WASHINGTON – US President Barack Obama spoke about being “one nation and one
people” during his inaugural address on Monday, but for all the nods to unity,
he staked out policy positions that did very little to bring together a
fractured and polarized country.
Instead, he planted his feet very firmly
on the Left side of the ideological spectrum.
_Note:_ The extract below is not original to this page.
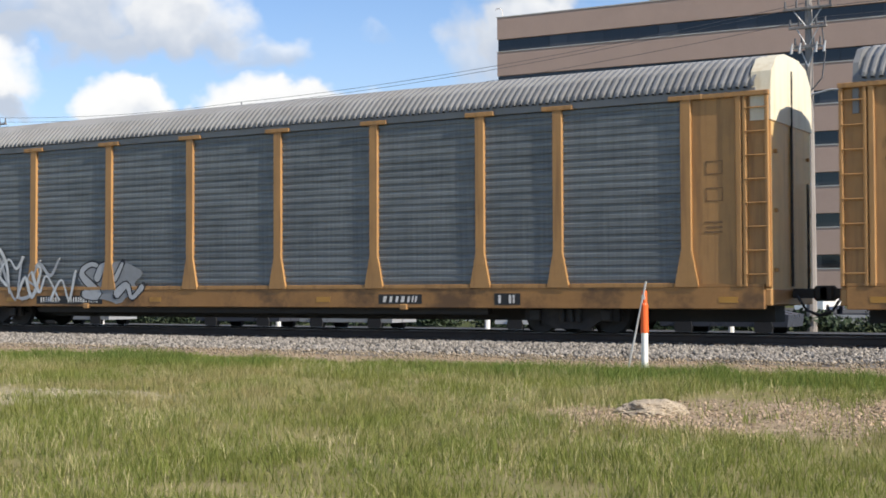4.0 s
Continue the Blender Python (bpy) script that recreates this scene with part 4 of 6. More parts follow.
def level_cut(poly, z, above):
    """The piece of an outline over (or under) a height."""
    out = []
    for (ax, az), (bx, bz) in zip(poly, poly[1:] + poly[:1]):
        ina, inb = (az >= z) == above, (bz >= z) == above
        if ina:
            out.append((ax, az))
        if ina != inb:
            t = (z - az) / (bz - az)
            out.append((ax + t * (bx - ax), z))
    return out


def blob(cx, cz, rx, rz, power=2.3, n=20):
    out = []
    for i in range(n):
        ca, sa = math.cos(i * math.tau / n), math.sin(i * math.tau / n)
        k = (abs(ca) ** power + abs(sa) ** power) ** (-1 / power)
        out.append((cx + rx * ca * k, cz + rz * sa * k))
    return out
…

He talked at relative length about
progressive priorities such as climate change, gay rights, immigration and the
importance of entitlement programs.
And when it came to the international
arena, to which he devoted little attention, Obama emphasized engagement,
keeping the peace, and strategies other than military means for protecting US
interests.
He did, in one sentence, declare that “we will defend our
people and uphold our values through strength of arms and rule of law,” but more
of his address was spent emphasizing the opposite approach.
“We, the
people, still believe that enduring security and lasting peace do not require
perpetual war,” he said, and earlier described a decade of war as now
ending.
Obama continued, “We are also heirs to those who won the peace
and not just the war; who turned sworn enemies into the surest of friends – and
we must carry those lessons into this time as well.”
In perhaps his most
pointed foreign policy comment, Obama pledged to “show the courage to try and
resolve our differences with other nations peacefully – not because we are naïve
about the dangers we face, but because engagement can more durably lift
suspicion and fear.”
While those arguments found a receptive audience in
the hundreds of thousands of spectators who gathered on a chilly day in
Washington to cheer Obama’s return to office, they are not likely to be welcome
to the ears of Israel’s next government.
Israel feels that engagement has
been tried long enough when it comes to its chief geopolitical foe, Iran, and
that it is time to move to other approaches.
Though it has widely been
expected that the US will make one more bold diplomatic push to get Iran to
abandon any nuclear weapons ambitions, with Tehran stalling on setting a date
for talks and centrifuges whirring in the meantime, the prospect of a negotiated
breakthrough seems dim.
And Israeli impatience is only
growing.
Moreover, Israel thinks that Iran will only be convinced to make
significant concessions if it genuinely fears force will be used against
it.
There has already been some concern that Obama, in selecting as his
secretary of defense former Nebraska Republican senator Chuck Hagel – who has
been vocally skeptical about using force against Iran – has sent a message that
dilutes the credibility of any threat of military action.
Accordingly,
some voices have urged Obama to signal in other ways that force is still very
much an option – by increasing the US military presence in the Persian Gulf for
instance, or leaking Pentagon war planning, or in the short term stepping up his
rhetoric.
In front of the world Monday, Obama declined to do
that.
The United States and Israel have spent years stressing how closely
they are coordinating on Iran, but as the moment of decision gets closer, they
seem to be diverging.
Israel will form its own new government in the
coming weeks and choose what its message to Iran and the international community
will be.
It is very unlikely to echo Obama’s.